Overcoming Quadratic Hardware Scaling for a Fully Connected Digital Oscillatory Neural Network
Bram Haverkort, Aida Todri-Sanial
TL;DR
The paper tackles the quadratic hardware growth in fully connected digital Oscillatory Neural Networks (ONNs) by introducing a hybrid architecture that serializes the weighted-sum computation, achieving near-linear hardware scaling. It demonstrates a 10.5× increase in implementable oscillators on a single FPGA (up to 506 nodes) while preserving ONN dynamics and pattern retrieval performance comparable to a baseline recurrent design. Hardware-scaling analysis shows the recurrent architecture scales quadratically in resource usage, whereas the hybrid approach scales roughly linearly with a slope near 1.2, allowing much larger networks to be realized. Pattern retrieval benchmarks across multiple pattern sizes confirm similar accuracy and settling times between architectures, validating the hybrid design for large-scale ONN applications and edge computing. This work thus enables large-scale, fully connected digital ONNs suitable for combinatorial optimization and related tasks, by trading some oscillator frequency for substantial gains in hardware efficiency.
Abstract
Computing with coupled oscillators or oscillatory neural networks (ONNs) has recently attracted a lot of interest due to their potential for massive parallelism and energy-efficient computing.

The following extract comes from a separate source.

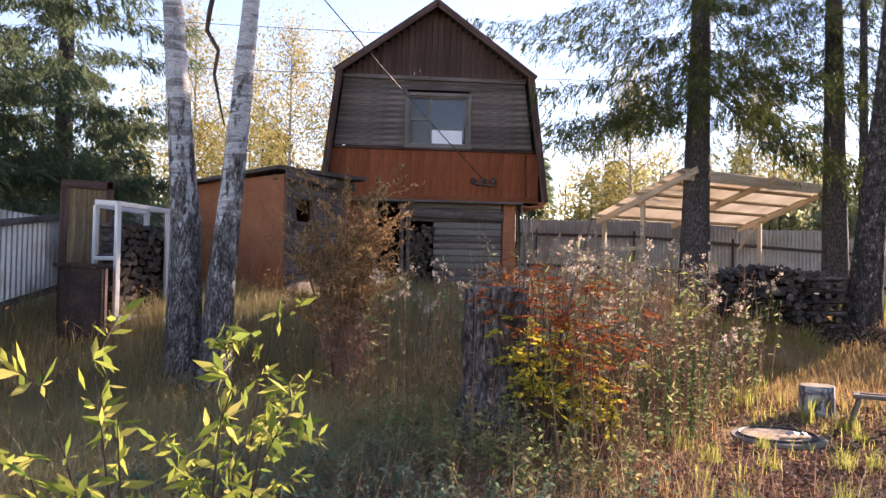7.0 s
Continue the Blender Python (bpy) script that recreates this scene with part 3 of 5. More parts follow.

However, to date, ONNs have primarily been explored either analytically or through analog circuit implementations. This paper shifts the focus to the digital implementation of ONNs, examining various design architectures. We first report on an existing digital ONN design based on a recurrent architecture. The major challenge for scaling such recurrent architectures is the quadratic increase in coupling hardware with the network size. To overcome this challenge, we introduce a novel hybrid architecture that balances serialization and parallelism in the coupling elements that shows near-linear hardware scaling, on the order of about 1.2 with the network size. Furthermore, we evaluate the benefits and costs of these different digital ONN architectures in terms time to solution and resource usage on FPGA emulation. The proposed hybrid architecture allows for a 10.5$\times$ increase in the number of oscillators while using 5-bits to represent the coupling weights and 4-bits to represent the oscillator phase on a Zynq-7020 FPGA board. The near-linear scaling is a major step towards implementing large scale ONN architectures. To the best of our knowledge, this work presents the largest fully connected digital ONN architecture implemented thus far with a total of 506 fully connected oscillators.